I've fallen for the guy I'm seeing. Problem is, I'm getting tired of feeling like the relationship is being yo-yoed.
I talk with him about the yo-yo issue, and it always comes down to me asking if we should simply be friends, or for him to simply tell me the issue so we can move on. He convinces me nothing is wrong, and he doesn't find anything to be going wrong. He suddenly cares, is there, and will stay with me until I'm convinced that we can make it work. He's then close and caring for a few days, before the excuses start.
The excuses start off with why he can't see me in person. Then they're why he can't even watch a movie, or play a game with me online once a week. Ok? I think fine then, everyone gets busy; I know I do. I keep hoping that he will be able to see me maybe in a couple weeks tops, but it never happens. Then he has excuses why he can't call me. I listen and give the benefit of the doubt, I don't like people listening in on my conversations either; which is his excuse, not mine. He's living with family right now, so I know it's difficult for him. Then there are excuses why he can't just text me over the phone. I still try to give the benefit of the doubt and just think fine, phones can suck at times.

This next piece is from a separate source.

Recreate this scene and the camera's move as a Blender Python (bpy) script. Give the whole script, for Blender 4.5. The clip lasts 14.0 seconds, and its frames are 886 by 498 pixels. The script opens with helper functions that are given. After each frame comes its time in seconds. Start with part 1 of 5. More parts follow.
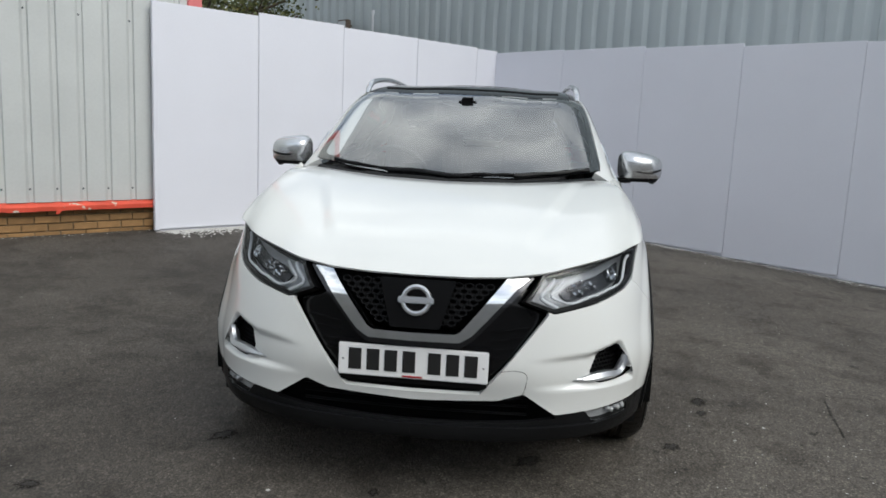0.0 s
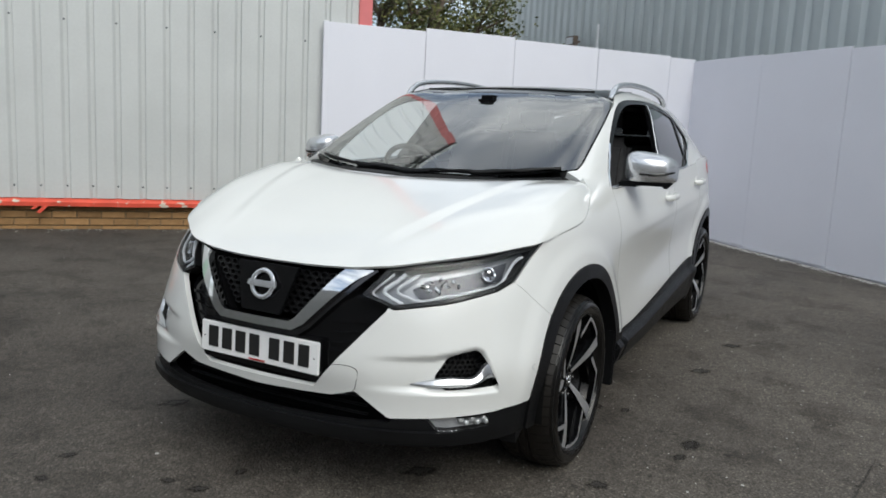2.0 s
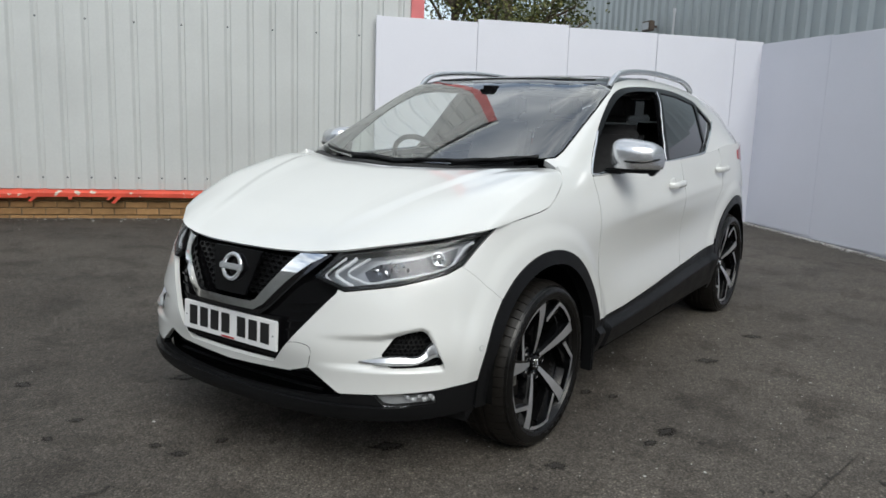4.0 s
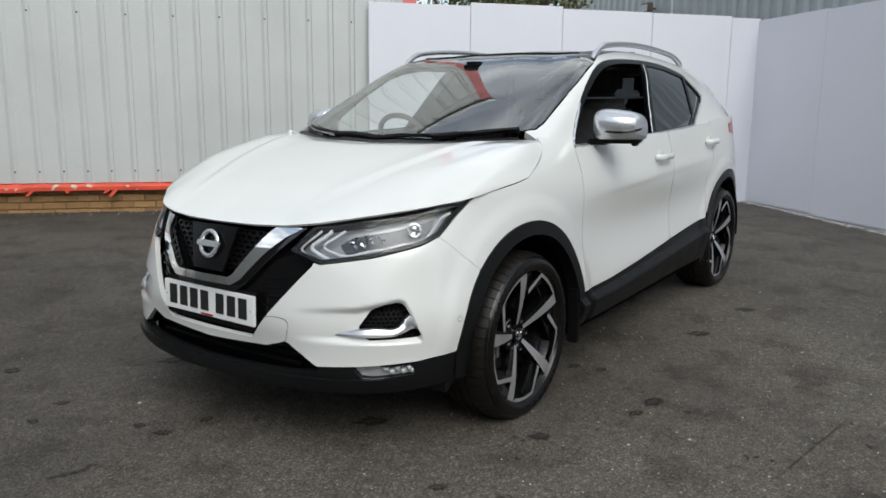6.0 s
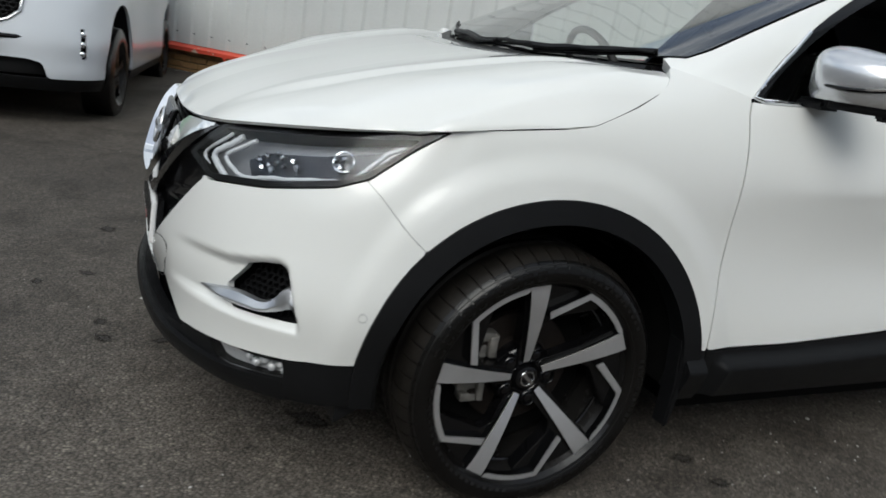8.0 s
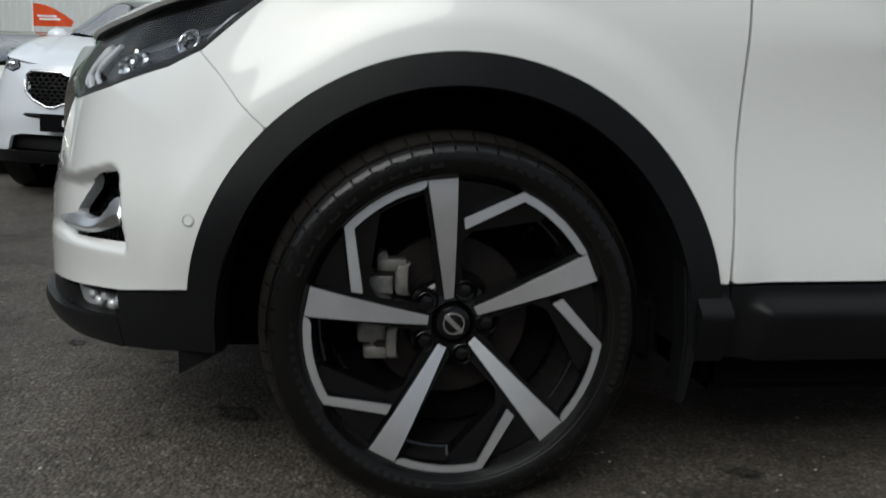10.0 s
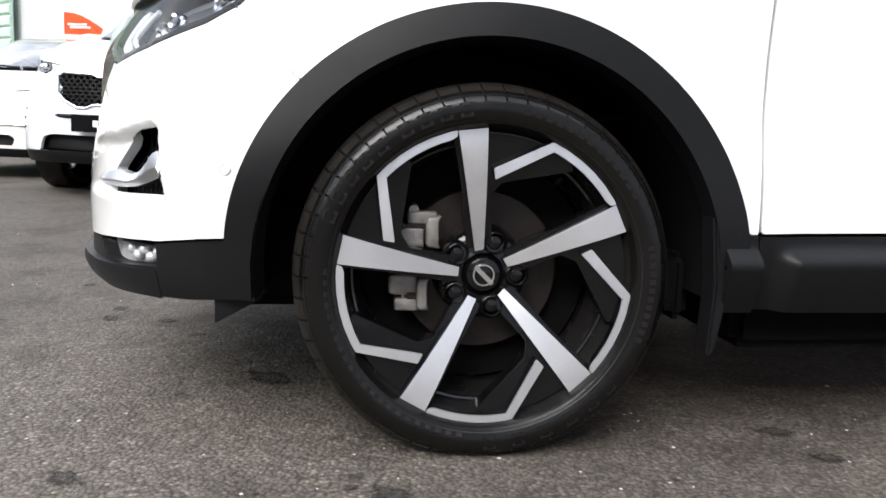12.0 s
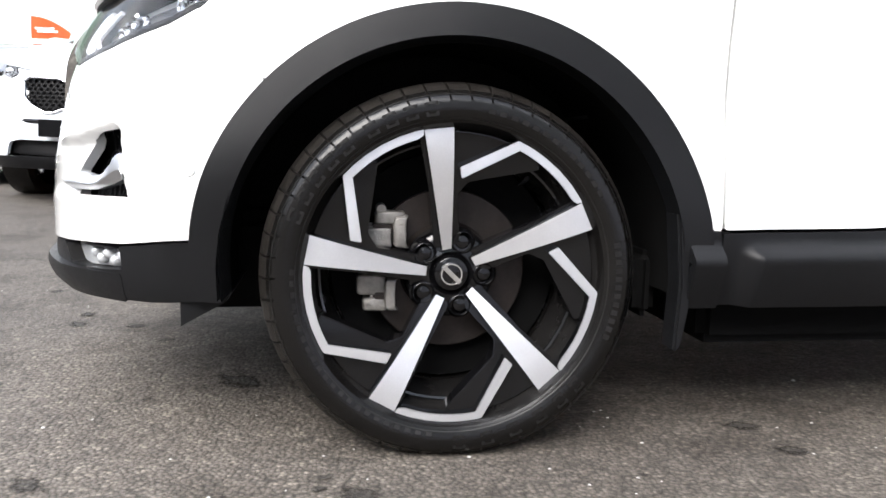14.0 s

At the present, it's to the point where we're conversing solely through leaving messages for each other to read later, on a messenger; and this has been going on for weeks. Every time I spot him online, which I can only tell when he messages me because he stays under invisible now, if I respond to him within a few hours, he doesn't say anything for the rest of the day. To add to that, when he does message, he will only message something short every other day; and there is always a reason for it.
I get that life can become crazy, especially with everything happening now, but this type of thing has been happening in a cycle for nearly a year now. The cycle is me finally becoming upset with him distancing himself, confronting him about it, him convincing me all is ok, he stays close for a few days, then cuts off from me bit by bit. I don't expect him to stay 24/7 with me. We all have lives to live. However, it'd be nice to not feel like it's rare for us to connect even once a month.
Is there something that I'm missing here? Is this normal?